— start —

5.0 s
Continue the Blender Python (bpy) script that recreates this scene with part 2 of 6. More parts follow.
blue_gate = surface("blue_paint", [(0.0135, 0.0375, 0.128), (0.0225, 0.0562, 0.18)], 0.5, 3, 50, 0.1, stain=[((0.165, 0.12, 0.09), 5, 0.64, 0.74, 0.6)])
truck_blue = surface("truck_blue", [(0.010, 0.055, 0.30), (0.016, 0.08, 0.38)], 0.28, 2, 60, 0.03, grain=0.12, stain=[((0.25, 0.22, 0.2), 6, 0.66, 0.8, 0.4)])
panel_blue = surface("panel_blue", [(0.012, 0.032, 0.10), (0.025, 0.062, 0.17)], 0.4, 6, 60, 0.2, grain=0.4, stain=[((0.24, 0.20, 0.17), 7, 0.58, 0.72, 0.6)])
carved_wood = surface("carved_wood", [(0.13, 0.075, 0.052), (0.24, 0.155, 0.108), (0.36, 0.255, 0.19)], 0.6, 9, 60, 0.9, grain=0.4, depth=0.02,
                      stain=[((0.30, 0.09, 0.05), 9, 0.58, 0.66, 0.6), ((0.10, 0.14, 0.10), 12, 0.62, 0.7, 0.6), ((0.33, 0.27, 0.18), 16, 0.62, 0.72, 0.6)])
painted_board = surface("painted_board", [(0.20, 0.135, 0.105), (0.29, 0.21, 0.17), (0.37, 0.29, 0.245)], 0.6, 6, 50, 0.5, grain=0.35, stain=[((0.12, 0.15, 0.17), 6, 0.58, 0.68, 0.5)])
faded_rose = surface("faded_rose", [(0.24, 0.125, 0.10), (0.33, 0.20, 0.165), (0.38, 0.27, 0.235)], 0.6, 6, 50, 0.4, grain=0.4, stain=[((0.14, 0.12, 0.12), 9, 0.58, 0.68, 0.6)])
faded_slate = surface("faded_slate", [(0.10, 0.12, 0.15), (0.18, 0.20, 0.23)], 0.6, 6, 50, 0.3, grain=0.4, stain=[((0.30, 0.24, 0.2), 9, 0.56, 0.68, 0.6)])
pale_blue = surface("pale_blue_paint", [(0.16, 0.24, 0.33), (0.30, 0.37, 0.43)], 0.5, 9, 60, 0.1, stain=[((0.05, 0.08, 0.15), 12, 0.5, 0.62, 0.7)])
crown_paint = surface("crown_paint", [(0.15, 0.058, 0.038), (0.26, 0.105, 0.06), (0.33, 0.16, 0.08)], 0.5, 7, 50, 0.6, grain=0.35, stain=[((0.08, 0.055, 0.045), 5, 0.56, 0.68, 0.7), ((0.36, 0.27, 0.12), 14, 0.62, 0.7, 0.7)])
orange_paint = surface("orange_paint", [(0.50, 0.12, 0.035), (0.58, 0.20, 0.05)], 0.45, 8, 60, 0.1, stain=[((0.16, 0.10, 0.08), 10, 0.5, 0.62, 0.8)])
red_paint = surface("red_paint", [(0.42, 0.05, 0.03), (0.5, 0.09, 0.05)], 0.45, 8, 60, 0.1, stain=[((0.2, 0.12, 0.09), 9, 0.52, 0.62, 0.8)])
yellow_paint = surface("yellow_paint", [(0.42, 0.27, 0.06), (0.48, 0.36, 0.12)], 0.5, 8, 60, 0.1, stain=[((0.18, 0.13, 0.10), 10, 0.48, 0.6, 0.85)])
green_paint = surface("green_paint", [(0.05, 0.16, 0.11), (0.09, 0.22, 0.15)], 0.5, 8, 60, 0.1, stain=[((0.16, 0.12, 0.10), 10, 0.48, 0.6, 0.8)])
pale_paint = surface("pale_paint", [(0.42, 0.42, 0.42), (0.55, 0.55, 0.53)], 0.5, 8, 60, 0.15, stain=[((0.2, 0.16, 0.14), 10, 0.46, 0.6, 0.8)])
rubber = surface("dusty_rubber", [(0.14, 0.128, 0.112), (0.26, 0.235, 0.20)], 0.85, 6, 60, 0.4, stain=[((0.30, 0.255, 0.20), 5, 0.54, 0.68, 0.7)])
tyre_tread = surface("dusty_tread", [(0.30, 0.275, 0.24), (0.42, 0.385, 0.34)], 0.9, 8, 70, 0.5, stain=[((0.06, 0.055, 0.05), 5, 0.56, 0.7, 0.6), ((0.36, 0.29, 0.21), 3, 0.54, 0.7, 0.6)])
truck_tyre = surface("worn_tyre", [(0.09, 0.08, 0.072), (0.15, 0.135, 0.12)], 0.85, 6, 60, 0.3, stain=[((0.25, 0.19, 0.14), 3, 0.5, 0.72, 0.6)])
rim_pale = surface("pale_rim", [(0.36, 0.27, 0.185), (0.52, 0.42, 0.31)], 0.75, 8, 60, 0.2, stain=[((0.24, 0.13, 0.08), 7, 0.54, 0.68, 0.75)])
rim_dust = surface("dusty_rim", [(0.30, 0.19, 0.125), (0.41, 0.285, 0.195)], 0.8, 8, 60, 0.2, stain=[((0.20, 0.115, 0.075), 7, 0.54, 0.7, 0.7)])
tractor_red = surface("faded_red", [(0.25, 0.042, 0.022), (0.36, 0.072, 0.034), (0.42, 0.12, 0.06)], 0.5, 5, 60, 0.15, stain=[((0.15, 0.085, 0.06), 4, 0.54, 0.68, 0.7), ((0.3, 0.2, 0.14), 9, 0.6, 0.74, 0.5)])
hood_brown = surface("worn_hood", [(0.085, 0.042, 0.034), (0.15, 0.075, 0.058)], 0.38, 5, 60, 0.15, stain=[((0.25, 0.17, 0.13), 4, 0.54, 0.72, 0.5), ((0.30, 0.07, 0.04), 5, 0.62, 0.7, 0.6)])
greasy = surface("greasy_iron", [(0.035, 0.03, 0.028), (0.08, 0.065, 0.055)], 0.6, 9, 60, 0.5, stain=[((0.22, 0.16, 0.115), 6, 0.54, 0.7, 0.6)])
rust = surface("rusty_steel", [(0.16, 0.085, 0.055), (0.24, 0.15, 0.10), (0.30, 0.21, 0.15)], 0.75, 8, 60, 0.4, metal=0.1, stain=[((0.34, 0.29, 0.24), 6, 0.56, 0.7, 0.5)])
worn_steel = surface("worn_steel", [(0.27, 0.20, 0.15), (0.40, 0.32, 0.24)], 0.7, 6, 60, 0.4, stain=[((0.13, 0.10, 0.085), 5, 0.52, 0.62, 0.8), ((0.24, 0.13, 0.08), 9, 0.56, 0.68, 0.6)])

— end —
— start —

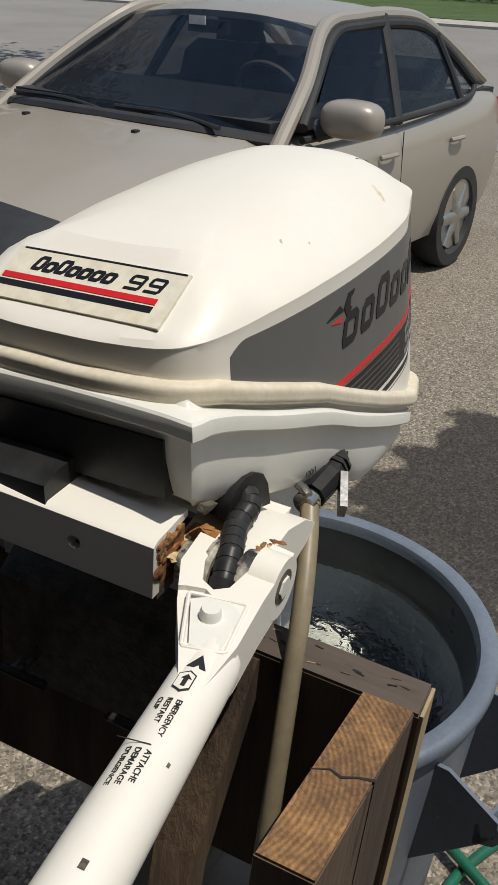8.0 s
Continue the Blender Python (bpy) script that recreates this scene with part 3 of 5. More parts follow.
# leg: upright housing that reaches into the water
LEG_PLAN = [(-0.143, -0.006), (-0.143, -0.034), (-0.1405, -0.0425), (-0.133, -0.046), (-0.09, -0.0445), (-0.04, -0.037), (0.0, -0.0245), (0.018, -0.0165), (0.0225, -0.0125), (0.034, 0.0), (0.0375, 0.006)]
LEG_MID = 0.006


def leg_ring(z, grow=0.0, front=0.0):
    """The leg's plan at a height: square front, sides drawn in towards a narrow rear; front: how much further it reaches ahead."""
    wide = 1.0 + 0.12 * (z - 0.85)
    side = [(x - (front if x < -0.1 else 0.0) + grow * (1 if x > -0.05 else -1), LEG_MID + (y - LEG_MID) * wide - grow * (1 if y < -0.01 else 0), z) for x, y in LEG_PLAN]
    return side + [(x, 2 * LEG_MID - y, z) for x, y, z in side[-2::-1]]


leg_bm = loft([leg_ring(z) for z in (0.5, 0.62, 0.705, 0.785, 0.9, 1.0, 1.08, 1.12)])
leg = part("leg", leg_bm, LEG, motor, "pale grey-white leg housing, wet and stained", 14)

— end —

» Task to complete
Report the count of lines in the entries that contain the string "Blender", and nothing besides it.

» Completed task
2